● Goal
Write out exactly the lines that run from the line containing "return Matrix.Translation(eye) @" through the line containing "shutter > 0, shutter"; both end lines belong to the answer.

● Data lines

────────────────────

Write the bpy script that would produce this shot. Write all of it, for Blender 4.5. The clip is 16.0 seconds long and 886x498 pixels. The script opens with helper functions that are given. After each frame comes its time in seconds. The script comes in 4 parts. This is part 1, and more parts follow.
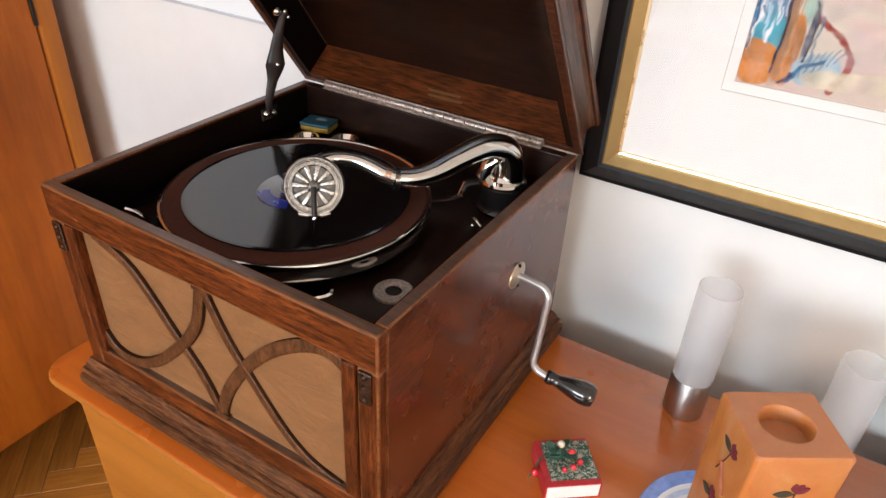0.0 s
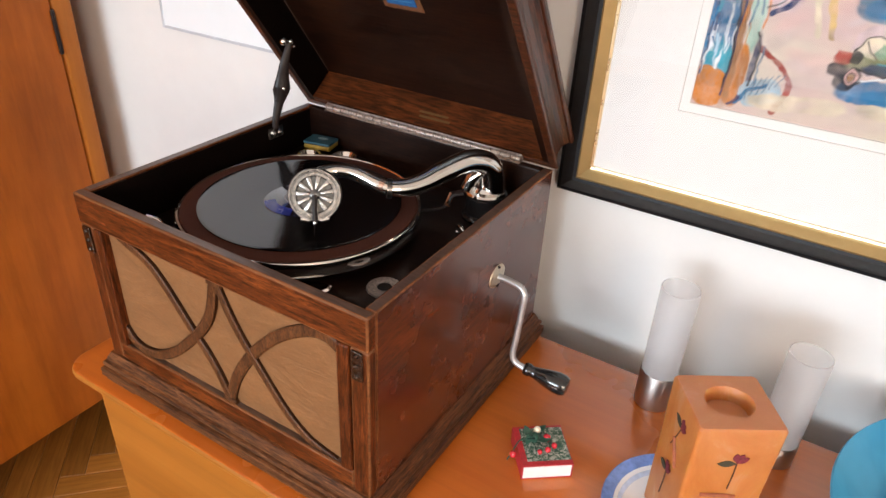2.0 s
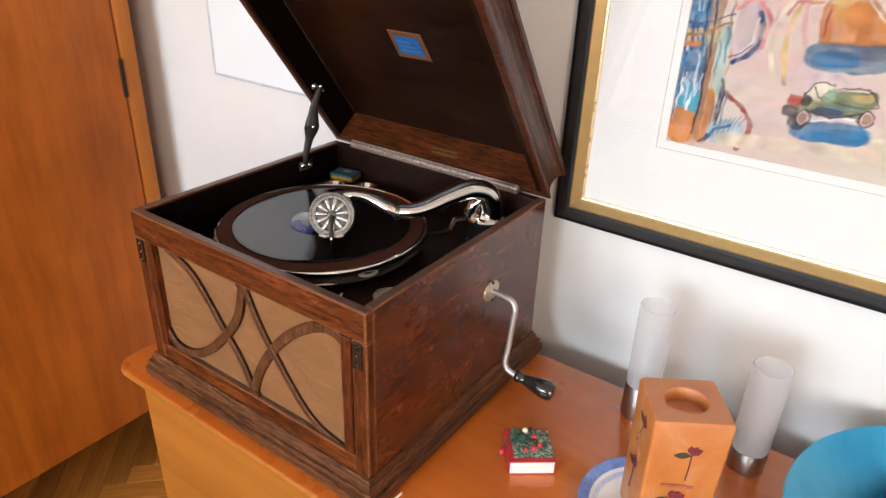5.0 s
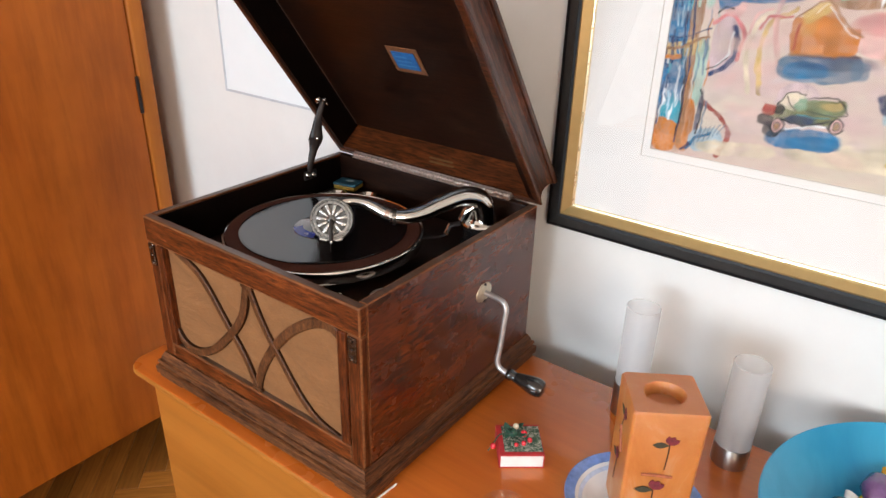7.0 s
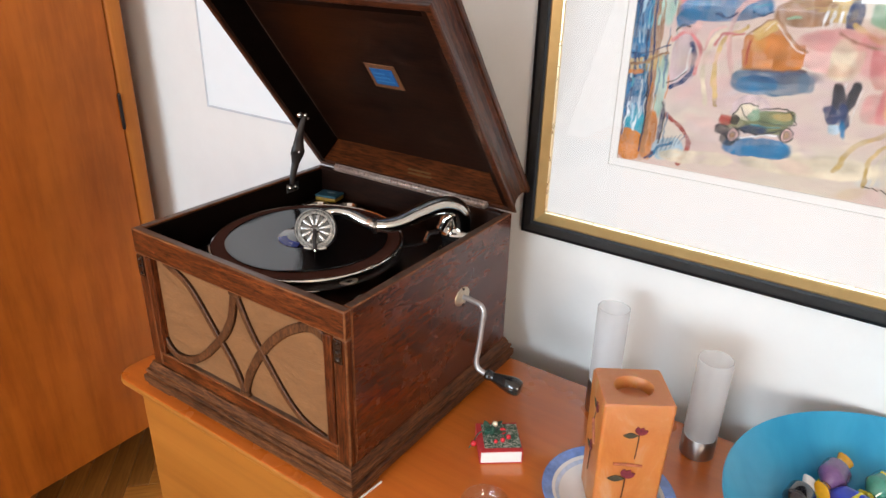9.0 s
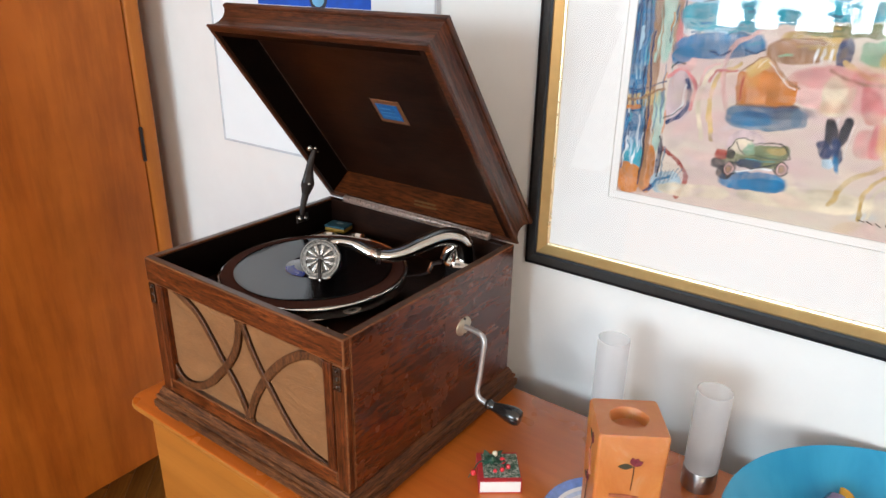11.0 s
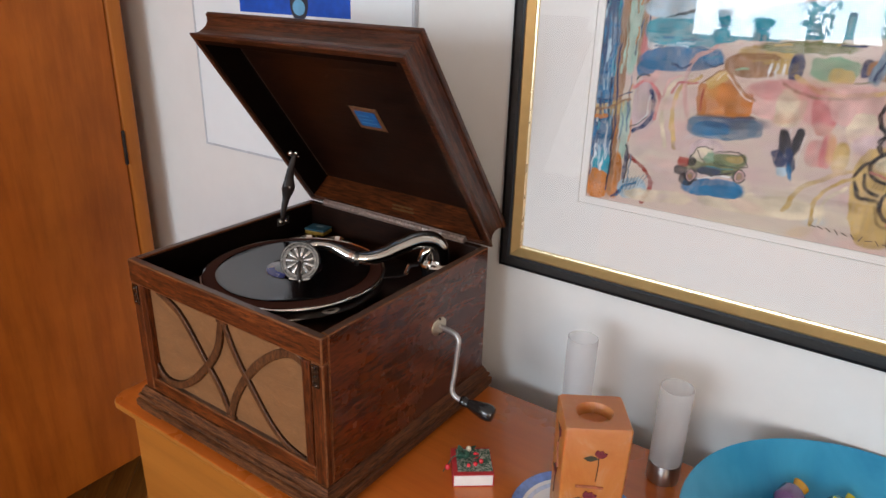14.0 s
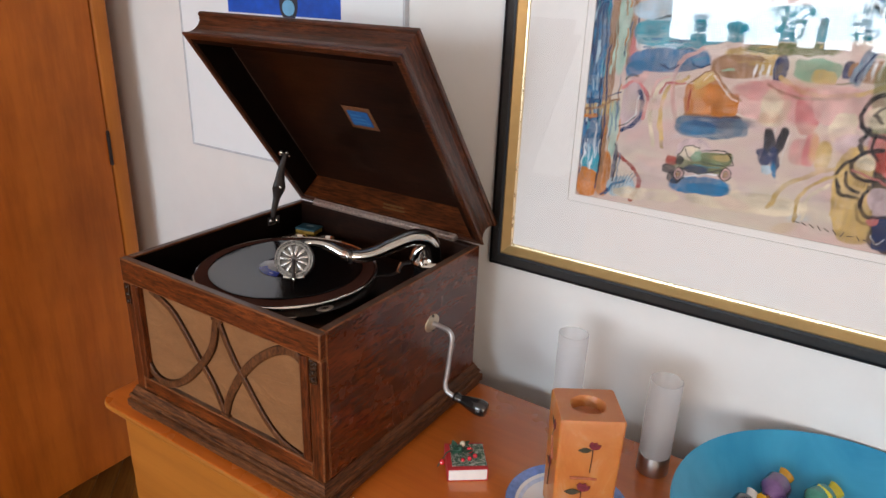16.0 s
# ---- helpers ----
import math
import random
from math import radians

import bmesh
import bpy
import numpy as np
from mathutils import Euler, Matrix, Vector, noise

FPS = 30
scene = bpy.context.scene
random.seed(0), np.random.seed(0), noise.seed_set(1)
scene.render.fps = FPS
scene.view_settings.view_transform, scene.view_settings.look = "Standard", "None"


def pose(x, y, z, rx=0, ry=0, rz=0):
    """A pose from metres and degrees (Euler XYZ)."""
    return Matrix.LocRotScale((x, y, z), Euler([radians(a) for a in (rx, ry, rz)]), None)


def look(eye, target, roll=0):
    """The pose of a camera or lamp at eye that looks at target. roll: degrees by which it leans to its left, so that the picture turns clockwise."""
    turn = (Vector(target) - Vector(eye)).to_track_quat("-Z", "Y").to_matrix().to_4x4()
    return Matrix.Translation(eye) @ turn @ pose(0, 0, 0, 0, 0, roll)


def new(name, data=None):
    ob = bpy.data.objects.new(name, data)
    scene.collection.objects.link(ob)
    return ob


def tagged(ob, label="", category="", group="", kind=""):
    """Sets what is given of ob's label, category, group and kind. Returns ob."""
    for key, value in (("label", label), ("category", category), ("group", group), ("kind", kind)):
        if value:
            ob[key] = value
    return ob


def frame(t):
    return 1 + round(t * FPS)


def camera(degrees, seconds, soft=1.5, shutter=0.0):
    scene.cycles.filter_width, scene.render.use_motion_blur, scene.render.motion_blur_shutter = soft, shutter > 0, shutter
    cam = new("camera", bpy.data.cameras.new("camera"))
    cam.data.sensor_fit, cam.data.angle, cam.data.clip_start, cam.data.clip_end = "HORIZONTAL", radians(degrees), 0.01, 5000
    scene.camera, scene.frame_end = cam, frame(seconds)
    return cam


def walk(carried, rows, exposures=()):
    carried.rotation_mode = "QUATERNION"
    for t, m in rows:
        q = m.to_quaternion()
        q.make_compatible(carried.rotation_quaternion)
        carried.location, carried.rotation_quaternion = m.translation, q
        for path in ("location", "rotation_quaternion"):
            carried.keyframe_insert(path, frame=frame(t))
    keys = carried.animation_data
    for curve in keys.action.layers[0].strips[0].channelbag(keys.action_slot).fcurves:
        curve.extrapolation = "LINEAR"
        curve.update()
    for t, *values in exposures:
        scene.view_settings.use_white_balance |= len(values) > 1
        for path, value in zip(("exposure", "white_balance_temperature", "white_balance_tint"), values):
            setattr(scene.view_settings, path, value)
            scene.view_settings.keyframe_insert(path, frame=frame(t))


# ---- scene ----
cam = camera(66.1, 16.0)
EXPOSURE = [(0.0, 0.17, 6350, 8), (3.5, 0.21, 6300, 8), (7.0, 0.11, 6200, 6), (9.0, 0.08, 6100, 5), (12.5, 0.03, 6000, 3), (13.0, -0.14, 6050, 4), (13.5, -0.49, 6100, 5), (14.0, -0.49, 6180, 8), (14.7, -0.42, 6250, 9), (16.0, -0.41, 6260, 9)]
PATH = [
    (0, (0.443, -0.507, 1.395), (-0.39, 0.952, 0.31), 3.2),
    (0.5, (0.444, -0.528, 1.399), (-0.365, 0.964, 0.342), 4.0),
    (1, (0.448, -0.548, 1.409), (-0.348, 0.967, 0.374), 4.3),
    (1.5, (0.476, -0.557, 1.416), (-0.341, 0.946, 0.38), 3.8),
    (2, (0.504, -0.57, 1.419), (-0.362, 0.915, 0.397), 3.0),
    (2.5, (0.524, -0.593, 1.426), (-0.375, 0.897, 0.439), 2.7),
    (3, (0.538, -0.604, 1.424), (-0.372, 0.88, 0.441), 3.1),
    (3.5, (0.554, -0.615, 1.426), (-0.368, 0.87, 0.456), 3.5),
    (4, (0.574, -0.624, 1.433), (-0.377, 0.858, 0.485), 3.1),
    (6.5, (0.653, -0.653, 1.445), (-0.403, 0.804, 0.572), 1.6),
    (7, (0.663, -0.661, 1.446), (-0.395, 0.801, 0.583), 1.5),
    (7.5, (0.675, -0.663, 1.45), (-0.387, 0.805, 0.604), 1.2),
    (8, (0.687, -0.671, 1.453), (-0.384, 0.794, 0.613), 1.5),
    (8.5, (0.69, -0.679, 1.454), (-0.352, 0.806, 0.611), 1.6),
    (9, (0.688, -0.698, 1.457), (-0.328, 0.813, 0.63), 1.4),
    (11.5, (0.734, -0.696, 1.47), (-0.364, 0.804, 0.733), 0.9),
    (12, (0.742, -0.702, 1.473), (-0.344, 0.809, 0.741), 1.0),
    (12.5, (0.75, -0.71, 1.475), (-0.337, 0.804, 0.748), 1.1),
    (13, (0.755, -0.712, 1.477), (-0.332, 0.809, 0.768), 0.8),
    (13.5, (0.758, -0.715, 1.482), (-0.31, 0.814, 0.759), 1.2),
    (14, (0.753, -0.719, 1.481), (-0.298, 0.814, 0.742), 1.6),
    (14.5, (0.744, -0.724, 1.481), (-0.284, 0.824, 0.74), 1.8),
    (15, (0.737, -0.732, 1.481), (-0.271, 0.83, 0.743), 2.0),
    (15.5, (0.736, -0.74, 1.477), (-0.273, 0.821, 0.74), 2.0),
    (16, (0.742, -0.745, 1.477), (-0.257, 0.827, 0.749), 2.1),
]
walk(cam, [(t, look(eye, target, roll)) for t, eye, target, roll in PATH], EXPOSURE)

# ---- world and light ----
world = bpy.data.worlds.new("world")
scene.world = world
world.use_nodes = True
wn = world.node_tree.nodes
sky = wn.new("ShaderNodeTexSky")
sky.sky_type, sky.sun_disc = "NISHITA", False
sky.sun_elevation, sky.sun_rotation = radians(38), radians(200)
world.node_tree.links.new(sky.outputs[0], wn["Background"].inputs[0])
wn["Background"].inputs[1].default_value = 0.12


def window_light(name, m, sx, sy, watts, colour):
    d = bpy.data.lights.new(name, "AREA")
    d.shape, d.size, d.size_y, d.energy, d.color = "RECTANGLE", sx, sy, watts, colour
    new(name, d).matrix_world = m


# daylight in the openings of the south window and the east window
window_light("south_window_light", look((0.42, -4.56, 1.66), (0.42, 0.0, 1.45)), 0.90, 1.2, 70, (0.84, 0.92, 1.0))
window_light("south_window_light_dim", look((-0.48, -4.56, 1.66), (-0.48, 0.0, 1.45)), 0.86, 1.2, 70, (0.84, 0.92, 1.0))
window_light("south_window_light_shaded", look((1.12, -4.56, 1.66), (1.12, 0.0, 1.45)), 0.46, 1.2, 16, (0.84, 0.92, 1.0))
window_light("east_window_light", look((2.66, -2.65, 1.74), (0.4, 0.2, 1.1)), 0.72, 0.95, 42, (1.0, 0.76, 0.58))

# ---- materials ----


def shader(name, rough=0.5, metal=0.0, colour=(0.5, 0.5, 0.5), coat=0.0, spec=0.5):
    mat = bpy.data.materials.new(name)
    mat.use_nodes = True
    nt = mat.node_tree
    b = nt.nodes["Principled BSDF"]
    b.inputs["Base Color"].default_value = (*colour, 1)
    b.inputs["Roughness"].default_value = rough
    b.inputs["Metallic"].default_value = metal
    b.inputs["Coat Weight"].default_value = coat
    b.inputs["Coat Roughness"].default_value = 0.12
    b.inputs["Specular IOR Level"].default_value = spec
    return mat, nt, b


def coords(nt, scale, turn=(0, 0, 0)):
    tc, mp = nt.nodes.new("ShaderNodeTexCoord"), nt.nodes.new("ShaderNodeMapping")
    mp.inputs["Scale"].default_value = scale
    mp.inputs["Rotation"].default_value = [radians(a) for a in turn]
    nt.links.new(tc.outputs["Object"], mp.inputs[0])
    return mp.outputs[0]


def noise_tex(nt, vec, scale, detail=6, rough=0.6, distort=0.0):
    n = nt.nodes.new("ShaderNodeTexNoise")
    n.inputs["Scale"].default_value, n.inputs["Detail"].default_value = scale, detail
    n.inputs["Roughness"].default_value, n.inputs["Distortion"].default_value = rough, distort
    nt.links.new(vec, n.inputs["Vector"])
    return n.outputs["Fac"]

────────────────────

● Solution to this problem
    return Matrix.Translation(eye) @ turn @ pose(0, 0, 0, 0, 0, roll)


def new(name, data=None):
    ob = bpy.data.objects.new(name, data)
    scene.collection.objects.link(ob)
    return ob


def tagged(ob, label="", category="", group="", kind=""):
    """Sets what is given of ob's label, category, group and kind. Returns ob."""
    for key, value in (("label", label), ("category", category), ("group", group), ("kind", kind)):
        if value:
            ob[key] = value
    return ob


def frame(t):
    return 1 + round(t * FPS)


def camera(degrees, seconds, soft=1.5, shutter=0.0):
    scene.cycles.filter_width, scene.render.use_motion_blur, scene.render.motion_blur_shutter = soft, shutter > 0, shutter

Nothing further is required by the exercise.